**TASK REQUIREMENTS:**
Search the data for the string "parts" and extract every line where it appears.
─── INFORMATION SUPPLIED ───
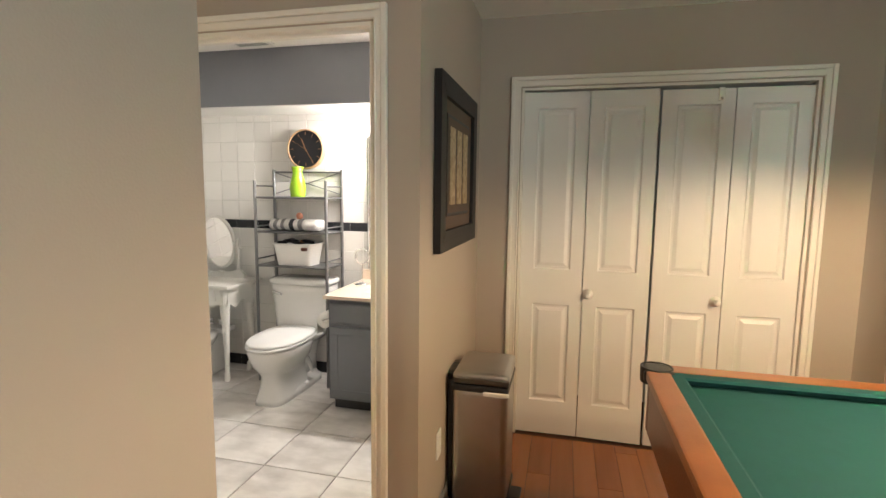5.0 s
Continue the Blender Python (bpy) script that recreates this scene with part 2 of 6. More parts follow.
def structure(name, bm, material, label="", smooth=False):
    return tagged(part(name, bm, material, None, "", smooth), label, "", "", "structure")


# ---- the large structure ----
H = 2.44
XL, XR, YC, YB, XP = -4.17, -0.56, 6.575, 5.352, -4.177
BAY = [(-2.199, YC), (-1.82, 7.00), (-0.56, 5.785)]


def slab(p, q, thick, z0, z1, bm=None):
    """An upright wall slab from p to q in plan, thickened to the left of that way."""
    p, q = Vector((*p, 0)), Vector((*q, 0))
    d = (q - p).normalized()
    nrm = Vector((-d.y, d.x, 0)) * thick
    return prism([tuple(v.xy) for v in (p, q, q + nrm, p + nrm)], z1 - z0, "z", z0) if bm is None else join(bm, prism([tuple(v.xy) for v in (p, q, q + nrm, p + nrm)], z1 - z0, "z", z0))


# living room
structure("wall_west", box(XL - 0.12, XL, -2.5, 4.25, 0, H), "wall", "greige painted wall behind the framed relief")
structure("wall_south", box(XL - 0.12, 0.3, -2.62, -2.5, 0, H), "wall", "greige painted wall closing the living room")
w = box(XR, XR + 0.16, 2.20, 3.05, 0, H)
box(XR, XR + 0.16, 3.05, 4.55, 0, 0.62, bm=w), box(XR, XR + 0.16, 3.05, 4.55, 2.0, H, bm=w)
box(XR, XR + 0.16, 4.55, 5.84, 0, H, bm=w), box(XR, XR + 0.16, -2.5, 0.15, 0, H, bm=w), box(XR, XR + 0.16, 0.15, 2.20, 2.08, H, bm=w)
structure("wall_east", w, "wall", "greige painted wall with a sliding door opening and a window")
b0, b1, b2 = BAY
structure("wall_bay_short", slab((b0[0], b0[1]), b1, 0.12, 0, H), "wall", "short angled greige wall beside the closet")
dv = Vector((b2[0] - b1[0], b2[1] - b1[1])).normalized()
def bay(s):
    return (b1[0] + dv.x * s, b1[1] + dv.y * s)
BL = math.hypot(b2[0] - b1[0], b2[1] - b1[1])
WS0, WS1 = 0.82, BL - 0.16
w = slab(bay(-0.12), bay(WS0), 0.12, 0, H)
slab(bay(WS0), bay(WS1), 0.12, 0, 0.66, w), slab(bay(WS0), bay(WS1), 0.12, 1.97, H, w), slab(bay(WS1), bay(BL + 0.06), 0.12, 0, H, w)
structure("wall_bay_window", w, "wall", "angled greige wall with a window behind vertical blinds")
CX0, CX1, CZ = -3.935, -2.456, 2.05
w = box(XP - 0.12, CX0, YC, YC + 0.12, 0, H)
box(CX0, CX1, YC, YC + 0.12, CZ, H, bm=w), box(CX1, b0[0], YC, YC + 0.12, 0, H, bm=w)
structure("wall_closet", w, "wall", "greige wall with a wide bifold closet opening")
structure("wall_closet_back", box(XP, b0[0], YC + 0.70, YC + 0.78, 0, H), "white", "plain back wall of the closet")
structure("wall_picture", box(XP - 0.12, XP, YB, YC, 0, H), ["wall"], "greige wall with a small framed picture")

# bathroom door wall, with the doorway
DX0, DX1, DZ = -5.26, -4.352, 2.05
TB = 0.068
w = box(-6.95, DX0, YB, YB + TB, 0, H)
box(DX0, DX1, YB, YB + TB, DZ, H, bm=w), box(DX1, XP - 0.12, YB, YB + TB, 0, H, bm=w)
structure("wall_bathroom_door", w, "wall", "greige wall with the bathroom doorway")

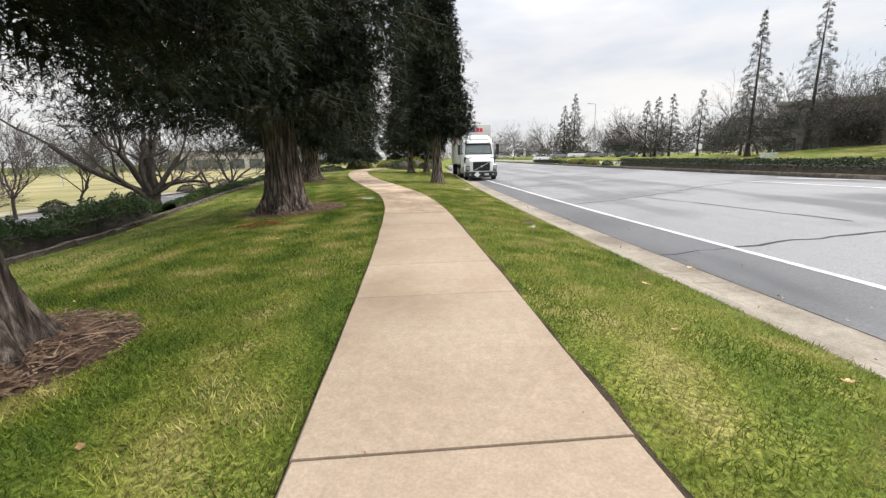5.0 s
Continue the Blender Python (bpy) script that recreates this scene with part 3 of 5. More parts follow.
def conifer(x, y, height, radius, r_bh, bottom, limbs, per_limb, spray, size, seed, label, needle=M_NEEDLE, bark=M_BARK,
            lean=(0, 0), flat=0.55, reach=None, limb_objects=True, name="redwood_tree", droop=0.30, base=None, skirt=0.80, inner=0.45):
    """A conifer: fluted trunk, drooping limbs from the crown's foot to the tip, feathery sprays along every limb."""
    rs = np.random.RandomState(seed)
    tree = tagged(new(name), label, "tree", group="redwoods beside the footpath" if name == "redwood_tree" else "")
    tree.location = (x, y, gz(x, y) if base is None else base)
    v, f = fluted_trunk(rs, height, r_bh * 1.5, r_bh, lean, n=110 if spray is SPRAY_FINE else (48 if limb_objects else 12))
    child("trunk", mesh_from("trunk", v, f, bark, True), tree)
    lots, near_lot = ([], [], [], []), ([], [], [], [])
    joined_v, joined_f = [], []
    for i in range(limbs):
        k = (i + rs.uniform(0, 0.9)) / limbs
        h = bottom + (height - bottom) * k ** 1.3
        az = i * 2.39996 + rs.uniform(-0.3, 0.3)
        prof = (skirt + (1 - skirt) * min(1, k / 0.14)) * (1 - k) ** flat
        ln = radius * prof * rs.uniform(0.72, 1.08)
        if reach:
            ln *= reach(az, k)
        ln *= 0.97 + 0.32 * noise.noise((math.cos(az) * 1.4 + seed, math.sin(az) * 1.4, h * 0.42))
        ln = max(ln, 0.5 if limb_objects else 0.10)
        out = Vector((math.cos(az), math.sin(az), 0))
        rise = rs.uniform(0.02, 0.22) + 0.35 * k
        pts = []
        for s in np.linspace(0, 1, 7):
            p = Vector((lean[0] * h, lean[1] * h, h)) + out * (ln * s) + Vector((0, 0, ln * (rise * s - (droop + rise * 0.7) * s * s)))
            p += Vector((rs.uniform(-1, 1), rs.uniform(-1, 1), rs.uniform(-0.6, 0.6))) * 0.05 * ln * s * 0.6
            p.z = max(p.z, bottom - 0.25 + 0.1 * s)
            pts.append(p)
        r0 = max(0.010, 0.013 * ln * (1.2 if k < 0.5 else 0.9))
        tv, tf = tube_rings(pts, [r0 * (1 - 0.88 * s) for s in np.linspace(0, 1, 7)], 5)
        if limb_objects and k < 0.22:
            child("limb", mesh_from("limb", tv, tf, bark, True), tree)
        else:
            o = len(joined_v)
            joined_v += tv
            joined_f += [tuple(a + o for a in q) for q in tf]
        fine_limb = spray is SPRAY_FINE and k < 0.42
        cnt = max(6, int(per_limb * (3.3 if fine_limb else 0.80) * (0.35 + 0.65 * (ln / radius)) * rs.uniform(0.8, 1.2)))
        arr = np.array(pts)
        s = rs.uniform(0.10, 1.03, cnt) ** 0.66
        s = np.minimum(s, 1.02)
        idx = np.clip((s * 6).astype(int), 0, 5)
        fr = (s * 6 - idx)[:, None]
        pos = arr[idx] * (1 - fr) + arr[idx + 1] * fr
        tang = arr[idx + 1] - arr[idx]
        tang /= np.linalg.norm(tang, axis=1, keepdims=True)
        lat = np.cross(tang, (0, 0, 1.0))
        lat /= np.maximum(np.linalg.norm(lat, axis=1, keepdims=True), 1e-6)
        spread = (0.10 + 0.24 * np.sin(np.pi * np.clip(s, 0, 1) ** 0.8)) * ln
        sgn = rs.uniform(-1, 1, cnt)
        pos = pos + lat * (sgn * spread)[:, None]
        pos[:, 2] += rs.uniform(-0.30, 0.22, cnt) * (0.45 + 0.28 * ln) - 0.07 * np.abs(sgn) * ln
        floor_z = bottom - 0.45 + 0.35 * rs.uniform(0, 1, cnt)
        pos[:, 2] = np.where(pos[:, 2] < floor_z, floor_z + 0.5 * rs.uniform(0, 1, cnt), pos[:, 2])
        hd = tang * 0.9 + lat * (sgn * 1.0)[:, None] + rs.normal(0, 0.62, (cnt, 3))
        hd[:, 2] -= rs.uniform(0.05, 0.6, cnt)
        hd /= np.linalg.norm(hd, axis=1, keepdims=True)
        up = np.tile((0, 0, 1.0), (cnt, 1)) + rs.normal(0, 0.60, (cnt, 3))
        lot = near_lot if fine_limb else lots
        for store, item in zip(lot, (pos, hd, up, (size * 0.40 if fine_limb else size * (0.8 if spray is not SPRAY_FAR else 1)) * rs.uniform(0.6, 1.35, cnt) * (1.0 if limb_objects else 0.55 + 0.45 * ln / radius))):
            store.append(item)
    # shaded inner growth close to the stem
    if limb_objects:
        m = int(limbs * per_limb * inner)
        kk = rs.uniform(0, 1, m)
        hz = bottom + 0.30 + (height * 0.96 - bottom - 0.30) * kk ** 1.5
        az = rs.uniform(0, 2 * np.pi, m)
        prof = (1 - kk) ** flat * (skirt + (1 - skirt) * np.minimum(1, kk / 0.14))
        rr = radius * prof * np.array([reach(a, q) if reach else 1.0 for a, q in zip(az, kk)]) * np.sqrt(rs.uniform(0.003, 0.40, m))
        pos = np.stack([np.cos(az) * rr + lean[0] * hz, np.sin(az) * rr + lean[1] * hz, hz], 1)
        hd = np.stack([np.cos(az), np.sin(az), rs.uniform(-0.9, 0.2, m)], 1) + rs.normal(0, 0.5, (m, 3))
        hd /= np.linalg.norm(hd, axis=1, keepdims=True)
        v, t = scatter(SPRAY_INNER, pos, hd, rs.normal(0, 1, (m, 3)), rs.uniform(0.30, 0.62, m))
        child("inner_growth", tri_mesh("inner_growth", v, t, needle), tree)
    if joined_v:
        tagged(child("bough_framework", mesh_from("bough_framework", joined_v, joined_f, bark), tree), kind="stuff")
    v, t = scatter(SPRAY_MID if spray is SPRAY_FINE else spray, *[np.concatenate(a) for a in lots])
    if near_lot[0]:
        v2, t2 = scatter(SPRAY_FINE, *[np.concatenate(a) for a in near_lot])
        v, t = np.concatenate([v, v2]), np.concatenate([t, t2 + len(v)])
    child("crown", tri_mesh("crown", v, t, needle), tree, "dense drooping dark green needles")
    return tree


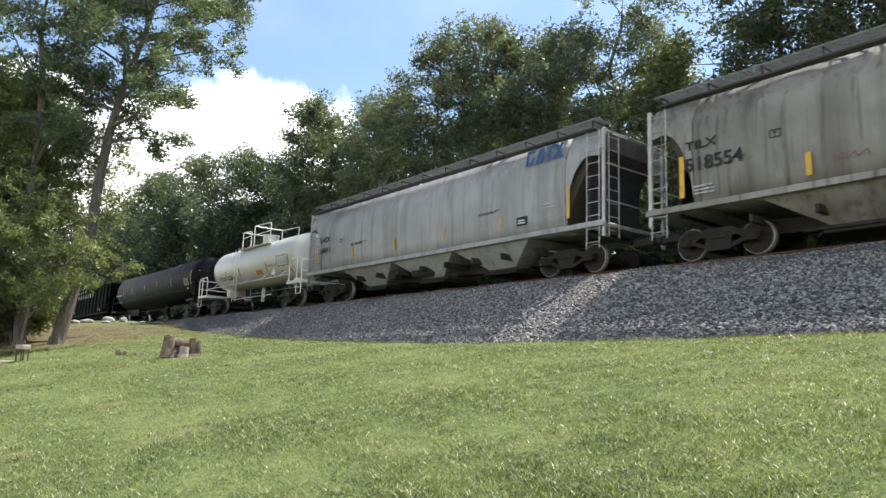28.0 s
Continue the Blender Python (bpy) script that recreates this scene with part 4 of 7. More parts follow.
def car_red_second():
    L, H = 16.15, 5.1
    door = [(-2.05, 1.85)]
    return boxcar("dark red boxcar with purple graffiti and white numbers", 59.55, L, H, M["red"], fence(L, door[0], 0.82), door, 4, levels=(0.03, 0.14, 0.28, 0.44, 0.69, 0.99), fine=(0.14,), belly=0.16, cap=M["end_cap"], door_mat=M["red_door"])


def car_red_third():
    L, H = 16.2, 5.18
    door = [(-1.6, 1.5)]
    return boxcar("dark red boxcar with green and black graffiti", 41.05, L, H, M["red_b"], fence(L, door[0], 0.82), door, 5, levels=(0.03, 0.14, 0.28, 0.44, 0.69, 0.99), fine=(0.14,), belly=0.16, door_mat=M["red_door"])


def car_oxide():
    L, H = 16.7, 4.55
    door = [(-2.68, -0.06), (-0.04, 2.55)]
    return boxcar("oxide red double-door boxcar with white striped emblem", 22.5, L, H, M["oxide"], fence(L, (-2.7, 2.55), 1.2), door, 6, belly=0.28, end=M["under"], post_w=0.11, levels=[i / 8 for i in range(9)], rows=(1.45, 1.9, 2.35, 2.8, 3.25, 3.7), belt=0.03, proud=-0.035)


def car_slate_first():
    L, H = 16.28, 4.52
    door = [(-1.73, 1.54)]
    return boxcar("dark slate boxcar with a teal blue door and graffiti", 4.4, L, H, M["slate"], fence(L, door[0], 1.2), door, 7, post_w=0.08, levels=[i / 16 for i in range(17)], belly=0.08, door_mat=M["blue_door"])


def car_slate_second():
    L, H = 16.04, 4.65
    door = [(-1.77, 1.39)]
    return boxcar("blue-black boxcar with gold letters and grey graffiti", -12.97, L, H, M["slate_b"], fence(L, door[0], 1.2), door, 8, post_w=0.09, levels=(0, 0.2, 0.4, 0.56, 0.76, 1), rows=(1.6, 2.75), belt=0.022, proud=-0.02, belly=0.1)


def car_yellow_first():
    L, H = 19.4, 5.3
    door = [(-2.66, -0.18), (-0.14, 2.33)]
    return boxcar("ochre yellow high-cube boxcar with green and black graffiti", -51.53, L, H, M["yellow"], fence(L, (-2.66, 2.33), 1.18), door, 9, "grid", cap=M["end_cap"], roof=M["yellow_b"], truck_in=2.5, belly=0.2, post_w=0.1, levels=(0, 0.2, 0.4, 0.6, 0.8, 1), door_mat=M["ink"], rows=(1.9, 3.2, 4.55), belt=0.035, deep=0.085, proud=0.012)


def car_yellow_second():
    L, H = 19.4, 5.3
    door = [(-2.65, -0.14), (-0.1, 2.41)]
    return boxcar("clean ochre yellow high-cube boxcar with a small green graffiti", -72.97, L, H, M["yellow_b"], fence(L, (-2.65, 2.41), 1.18), door, 10, "grid", cap=M["end_cap"], roof=M["yellow_b"], truck_in=2.5, belly=0.2, post_w=0.1, levels=(0, 0.2, 0.4, 0.6, 0.8, 1), door_mat=M["ink"], rows=(1.9, 3.2, 4.55), belt=0.035, deep=0.085, proud=0.012)


def car_yellow_third():
    L, H = 16.2, 5.25
    door = [(-2.0, 2.06)]
    return boxcar("ochre yellow boxcar with a black door and pale graffiti", -93.12, L, H, M["yellow"], fence(L, door[0], 1.15), door, 11, "grid", cap=M["end_cap"], roof=M["yellow_b"], truck_in=2.0, belly=0.1, post_w=0.1, levels=(0, 0.2, 0.4, 0.6, 0.8, 1), door_mat=M["black_door"], rows=(1.9, 3.2, 4.55), belt=0.035, deep=0.085, proud=0.012)


def hopper_frame(car, L, z_sill, mat):
    """End platforms with ladders and posts, shared by the covered hoppers."""
    for sx in (-1, 1):
        x = sx * (L / 2 - 0.12)
        for y in (-W + 0.12, W - 0.12):
            bm = bmesh.new()
            bevel_box(bm, x - 0.05, x + 0.05, y - 0.05, y + 0.05, 0.9, 4.15, 0.012)
            part("end_post", bm, mat, car)
        bm = bmesh.new()
        bevel_box(bm, min(x, x - sx * 1.4), max(x, x - sx * 1.4), -W + 0.05, W - 0.05, z_sill - 0.32, z_sill - 0.2, 0.015)
        part("end_platform", bm, mat, car)
        ladder(car, x - sx * 0.32, -W + 0.02, 0.55, 4.1, mat, "side_ladder", "x", 0.46, 9)
        ladder(car, x + sx * 0.06, -W + 0.5, 0.9, 4.1, mat, "end_ladder", "y", 0.46, 8)
        bm = bmesh.new()
        path_tube(bm, [(x, -W + 0.12, 2.0), (x, W - 0.12, 2.0)], 0.025)
        path_tube(bm, [(x, -W + 0.12, 3.1), (x, W - 0.12, 3.1)], 0.025)
        path_tube(bm, [(x, -W + 0.12, 4.1), (x, W - 0.12, 4.1)], 0.03)
        part("end_railing", bm, mat, car)


def bays(car, L, z, k, mat):
    """Funnel-shaped discharge bays below the sill."""
    span = (L - 6.2) / k
    for i in range(k):
        x = -L / 2 + 3.1 + span * (i + 0.5)
        bm = bmesh.new()
        rows = [[(x - span * 0.5, -W + 0.1, z), (x + span * 0.5, -W + 0.1, z), (x + span * 0.5, W - 0.1, z), (x - span * 0.5, W - 0.1, z)],
                [(x - span * 0.16, -0.75, 0.48), (x + span * 0.16, -0.75, 0.48), (x + span * 0.16, 0.75, 0.48), (x - span * 0.16, 0.75, 0.48)]]
        loft(bm, rows)
        part("discharge_bay", bm, mat, car)
        bm = bmesh.new()
        bevel_box(bm, x - span * 0.2, x + span * 0.2, -0.85, 0.85, 0.3, 0.48, 0.02)
        tube(bm, (x - span * 0.3, -0.9, 0.4), (x + span * 0.3, -0.9, 0.4), 0.03, 6)
        part("outlet_gate", bm, M["under"], car)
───
**EXERCISE ANSWER:**
Continue the Blender Python (bpy) script that recreates this scene with part 2 of 6. More parts follow.
Continue the Blender Python (bpy) script that recreates this scene with part 3 of 5. More parts follow.
Continue the Blender Python (bpy) script that recreates this scene with part 4 of 7. More parts follow.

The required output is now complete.